Having an outdoor barbecue may keep the kitchen cleaner, but it's hard to expect things to stay shiny and new when sloppy ribs and sticky buffalo wings are involved.
Regular maintenance and cleaning prolongs the life of a barbecue grill, improves cooking, and prevents meat from sticking by removing excess debris. Keeping the outside nice and clean will ward off rust and mechanical issues, too.
A barbecue "first aid" kit of sorts will enable minor repairs or cleaning jobs to be done quickly and painlessly. Area barbecue gurus recommend having the following items on hand:
For cooking, cleaning and quick repairs:
A brass barbecue brush
Bar Keepers Friend
Yellow Teflon tape
Supply of shop rags
Rust inhibiting paint (for gas can)
A spray bottle of soap water
Basic tools, including pliers and a screw driver
With an industrial cooker, simply using the unit will handle basic cleanup needs, says B.T. Collins, owner of Back Porch BBQ in Jacksonville.
"The way I clean mine is I get a fire going — get it about 500 degrees — and I burn everything off of it," says Collins.
"Then I go in and brush it down with a wire brush. I'm sure there's bigger and better ways to do a backyard barbecue grill, but that gets stuff off the cook surface for me."
While grill cleaning can take place before or after a big cook-out, some barbecue gurus lean towards cleaning their grill just before use, instead of right after.
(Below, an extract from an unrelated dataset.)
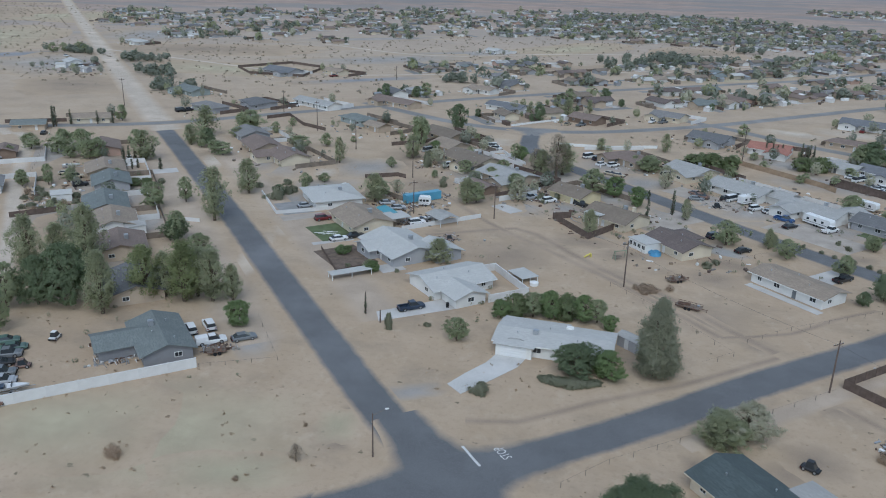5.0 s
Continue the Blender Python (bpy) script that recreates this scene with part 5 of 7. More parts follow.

Anthony James, Pacific Northwest Barbecue Association member and leader of the 2005 and 2006 Team of the Year, leaves buildup from meat right on the grill. "As far as the stuff left after cooking, I leave mine. I don't clean it afterwards."
For once yearly "deep cleaning," cook surfaces can be cleaned in a variety of ways. James's favorite is spraying on a heavy degreaser available at auto parts stores, and using a pressure washer or high-power water spray to clear grease from working parts.
An alternative for cooking grids is to coat with oven cleaner and place inside a kitchen oven set on clean. For ovens with no "clean" setting, adjust oven temperature to the highest setting and let cook for an hour or more.
Once clean, coat with cooking spray and cook for two hours on the grill with the lid closed.
At the end of the barbecue season, James suggests leaving gunk and buildup on the cook surface to protect the grill from damaging elements.
"When I'm basically done for the year and not going to use it for awhile, I make sure not to clean it. It's like a cast iron skillet. You season it with a good coat of lubricant and tuck it away for the winter."
Aside from caring for the cook surfaces of the grill, Two Pines Smokehouse barbecue chef Luis Ramos says to be sure and check for cracks in gas lines. To do so, mix a small batch of soapy water, smear onto gas lines and watch for bubbles.
For small leaks, tighten connections and recheck for leaks. If leaks are along the line, use yellow Teflon tape to seal. If gas tanks are starting to rust, clean thoroughly and paint with a rust-inhibiting paint. Excessively rusty or older tanks should be replaced.
The outer surface of any grill can be cleaned with an all-purpose spray cleaner (when the gas is turned off, of course). Stainless units can be cleaned using soap and water, window cleaner or a stainless cleaner like "Bar Keepers Friend."
Last, but far from least, keep the grill covered when not in use. During the off-season, keep it stored away in a garage, if possible.
"If you keep it clean, it will just last a lot longer," Ramos says. "Then you can think about cooking, instead of cleaning a dirty grill."